** begin Given information **
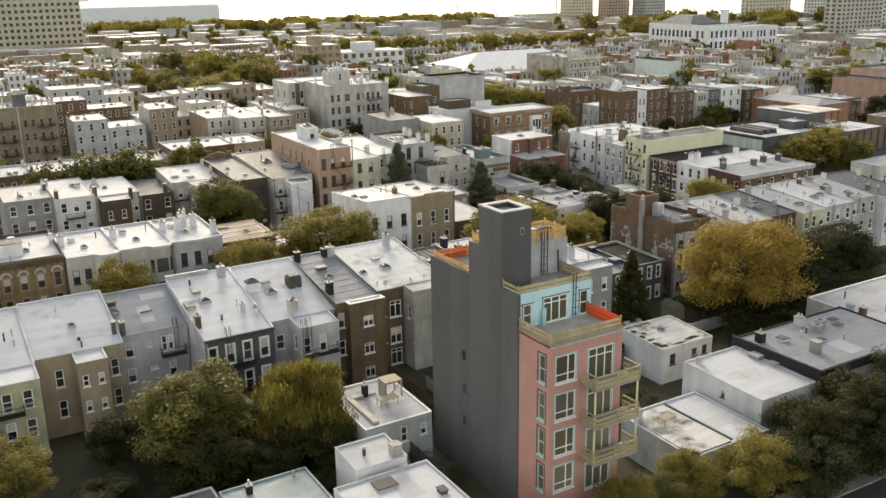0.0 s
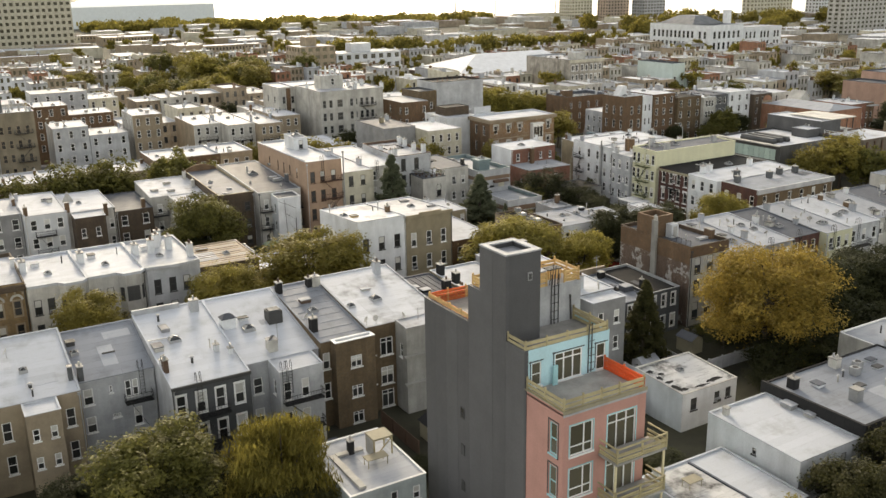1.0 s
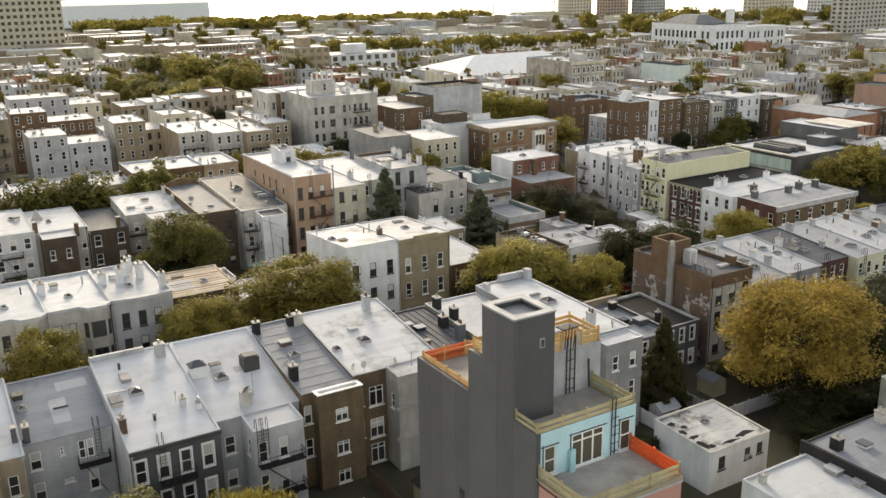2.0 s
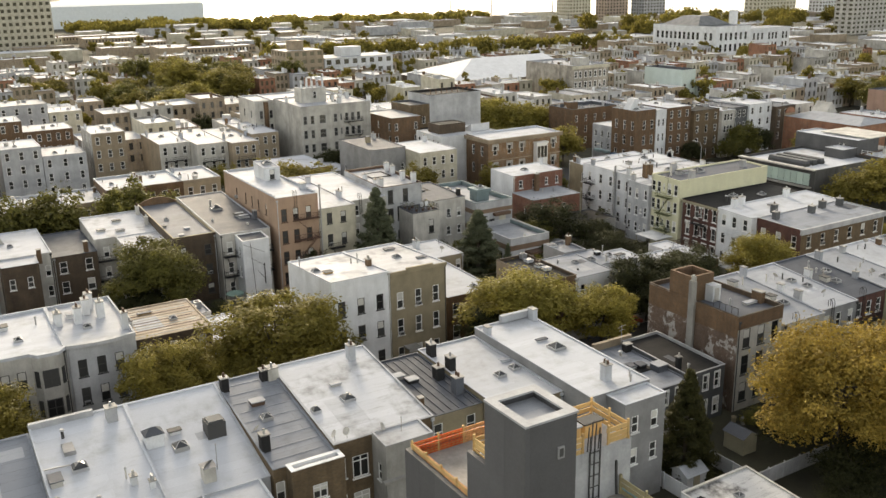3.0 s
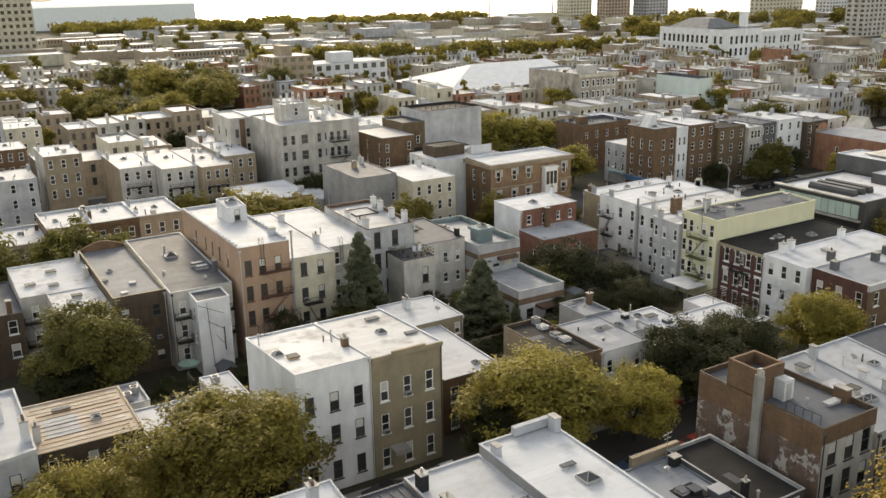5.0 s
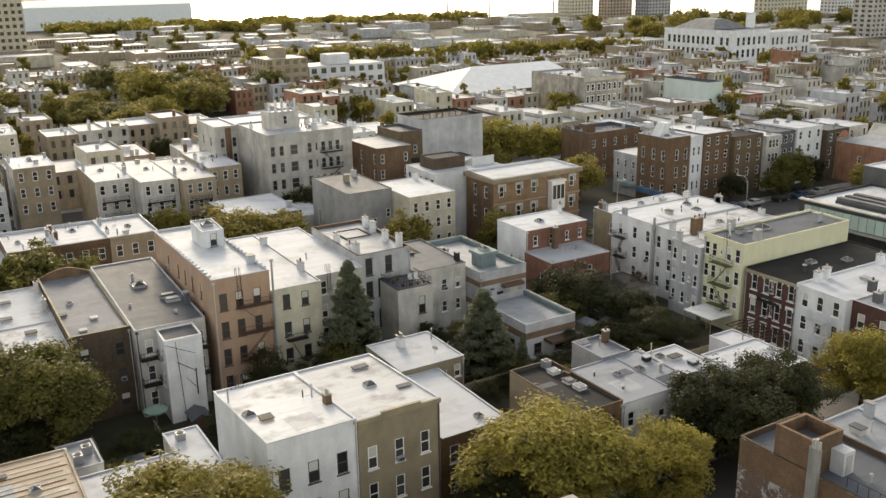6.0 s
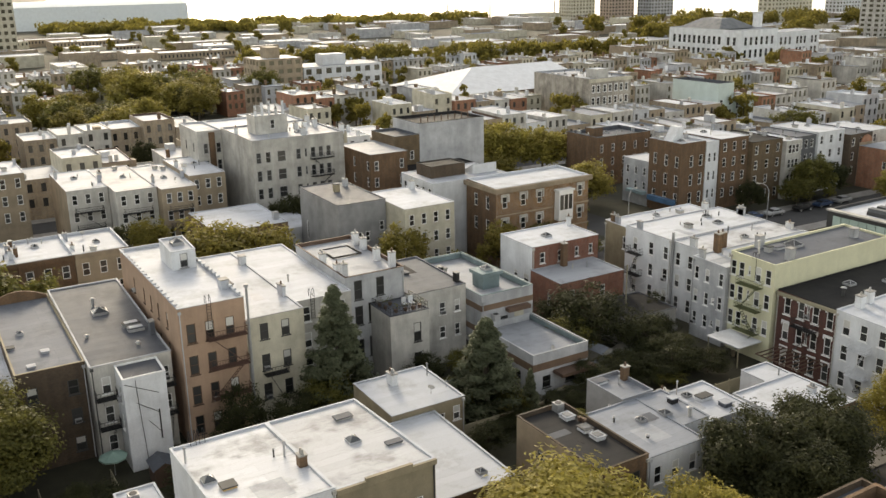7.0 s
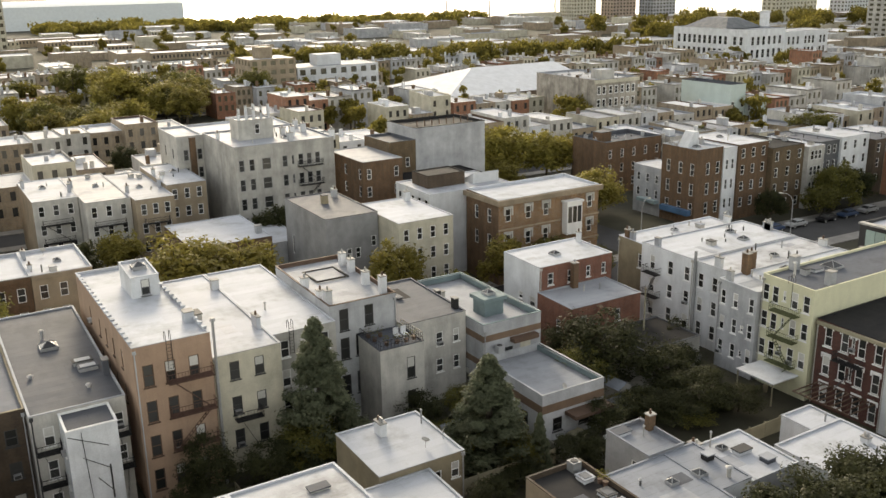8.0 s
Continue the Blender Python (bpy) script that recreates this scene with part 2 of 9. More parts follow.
ASPHALT = surf("asphalt", (0.05, 0.05, 0.052), rough=0.9, big=0.15, small=9, var=0.3, streak=0, spread=0)
PAVING = surf("pavement_concrete", (0.26, 0.25, 0.235), rough=0.9, big=0.4, small=5, var=0.25, streak=0, spread=0)
# land colour doubled in brightness to stand for haze
FARLAND = surf("far_yards", (0.2, 0.185, 0.135), rough=1.0, big=0.02, small=0.2, var=0.5, streak=0, spread=0)


# ---- building blocks ----
class Shape:
    """Collects faces for one mesh."""

    def __init__(self):
        self.v, self.f, self.s = [], [], []

    def poly(self, pts, slot=0):
        n = len(self.v)
        self.v += [tuple(p) for p in pts]
        self.f.append(tuple(range(n, n + len(pts))))
        self.s.append(slot)
        return self

    def box(self, x0, y0, z0, x1, y1, z1, slot=0, m=None):
        c = [(x0, y0, z0), (x1, y0, z0), (x1, y1, z0), (x0, y1, z0), (x0, y0, z1), (x1, y0, z1), (x1, y1, z1), (x0, y1, z1)]
        if m is not None:
            c = [m @ Vector(p) for p in c]
        n = len(self.v)
        self.v += [tuple(p) for p in c]
        for q in ((0, 3, 2, 1), (4, 5, 6, 7), (0, 1, 5, 4), (1, 2, 6, 5), (2, 3, 7, 6), (3, 0, 4, 7)):
            self.f.append(tuple(n + i for i in q))
            self.s.append(slot)
        return self

    def bar(self, a, b, w=0.05, slot=0):
        a, b = Vector(a), Vector(b)
        d = b - a
        m = Matrix.Translation(a) @ d.to_track_quat("Z", "Y").to_matrix().to_4x4()
        return self.box(-w / 2, -w / 2, 0, w / 2, w / 2, d.length, slot, m)

    def cyl(self, x, y, z0, z1, r0, r1=None, n=10, slot=0, cap=True):
        r1 = r0 if r1 is None else r1
        k = len(self.v)
        for z, r in ((z0, r0), (z1, r1)):
            for i in range(n):
                a = 2 * math.pi * i / n
                self.v.append((x + r * math.cos(a), y + r * math.sin(a), z))
        for i in range(n):
            self.f.append((k + i, k + (i + 1) % n, k + n + (i + 1) % n, k + n + i))
            self.s.append(slot)
        if cap:
            self.f.append(tuple(k + n + i for i in range(n)))
            self.s.append(slot)
        return self

    def tube(self, pts, radii, n=6, slot=0):
        k = len(self.v)
        for j, (p, r) in enumerate(zip(pts, radii)):
            d = Vector(pts[min(j + 1, len(pts) - 1)]) - Vector(pts[max(j - 1, 0)])
            q = d.to_track_quat("Z", "Y").to_matrix()
            for i in range(n):
                a = 2 * math.pi * i / n
                self.v.append(tuple(Vector(p) + q @ Vector((r * math.cos(a), r * math.sin(a), 0))))
        for j in range(len(pts) - 1):
            for i in range(n):
                a, b = k + j * n + i, k + j * n + (i + 1) % n
                self.f.append((a, b, b + n, a + n))
                self.s.append(slot)
        return self

    def lattice(self, us, vs, solid, w0, w1, P, slot=0):
        """One connected slab with holes: cells (i, j) of the grid us x vs for which solid() holds, from depth w0 to w1; P(u, v, w) places a point."""
        ids, nu, nv = {}, len(us) - 1, len(vs) - 1

        def vid(i, j, k):
            if (i, j, k) not in ids:
                ids[i, j, k] = len(self.v)
                self.v.append(tuple(P(us[i], vs[j], (w0, w1)[k])))
            return ids[i, j, k]

        ok = lambda i, j: 0 <= i < nu and 0 <= j < nv and solid(i, j)
        for i in range(nu):
            for j in range(nv):
                if not ok(i, j):
                    continue
                c = ((i, j), (i + 1, j), (i + 1, j + 1), (i, j + 1))
                self.f.append(tuple(vid(*p, 0) for p in c))
                self.f.append(tuple(vid(*p, 1) for p in reversed(c)))
                self.s += [slot, slot]
                for (di, dj), (p, q) in (((0, -1), (0, 1)), ((1, 0), (1, 2)), ((0, 1), (2, 3)), ((-1, 0), (3, 0))):
                    if not ok(i + di, j + dj):
                        self.f.append((vid(*c[p], 0), vid(*c[p], 1), vid(*c[q], 1), vid(*c[q], 0)))
                        self.s.append(slot)
        return self

    def mesh(self, name, mats):
        ids, order, seen = [], [], {}
        for p in self.v:
            k = (round(p[0], 3), round(p[1], 3), round(p[2], 3))
            if k not in seen:
                seen[k] = len(order)
                order.append(p)
            ids.append(seen[k])
        me = bpy.data.meshes.new(name)
        me.from_pydata(order, [], [tuple(ids[i] for i in q) for q in self.f])
        for m in mats if isinstance(mats, (list, tuple)) else [mats]:
            me.materials.append(m)
        if any(self.s):
            me.polygons.foreach_set("material_index", self.s)
        return me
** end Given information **
→ **Work to do**
Write out again exactly the lines from the start of the data above through the line containing "return self.box(-w /", inclusive, excluding any pictures.

→ **Result of the task**
0.0 s
1.0 s
2.0 s
3.0 s
5.0 s
6.0 s
7.0 s
8.0 s
Continue the Blender Python (bpy) script that recreates this scene with part 2 of 9. More parts follow.
ASPHALT = surf("asphalt", (0.05, 0.05, 0.052), rough=0.9, big=0.15, small=9, var=0.3, streak=0, spread=0)
PAVING = surf("pavement_concrete", (0.26, 0.25, 0.235), rough=0.9, big=0.4, small=5, var=0.25, streak=0, spread=0)
# land colour doubled in brightness to stand for haze
FARLAND = surf("far_yards", (0.2, 0.185, 0.135), rough=1.0, big=0.02, small=0.2, var=0.5, streak=0, spread=0)


# ---- building blocks ----
class Shape:
    """Collects faces for one mesh."""

    def __init__(self):
        self.v, self.f, self.s = [], [], []

    def poly(self, pts, slot=0):
        n = len(self.v)
        self.v += [tuple(p) for p in pts]
        self.f.append(tuple(range(n, n + len(pts))))
        self.s.append(slot)
        return self

    def box(self, x0, y0, z0, x1, y1, z1, slot=0, m=None):
        c = [(x0, y0, z0), (x1, y0, z0), (x1, y1, z0), (x0, y1, z0), (x0, y0, z1), (x1, y0, z1), (x1, y1, z1), (x0, y1, z1)]
        if m is not None:
            c = [m @ Vector(p) for p in c]
        n = len(self.v)
        self.v += [tuple(p) for p in c]
        for q in ((0, 3, 2, 1), (4, 5, 6, 7), (0, 1, 5, 4), (1, 2, 6, 5), (2, 3, 7, 6), (3, 0, 4, 7)):
            self.f.append(tuple(n + i for i in q))
            self.s.append(slot)
        return self

    def bar(self, a, b, w=0.05, slot=0):
        a, b = Vector(a), Vector(b)
        d = b - a
        m = Matrix.Translation(a) @ d.to_track_quat("Z", "Y").to_matrix().to_4x4()
        return self.box(-w / 2, -w / 2, 0, w / 2, w / 2, d.length, slot, m)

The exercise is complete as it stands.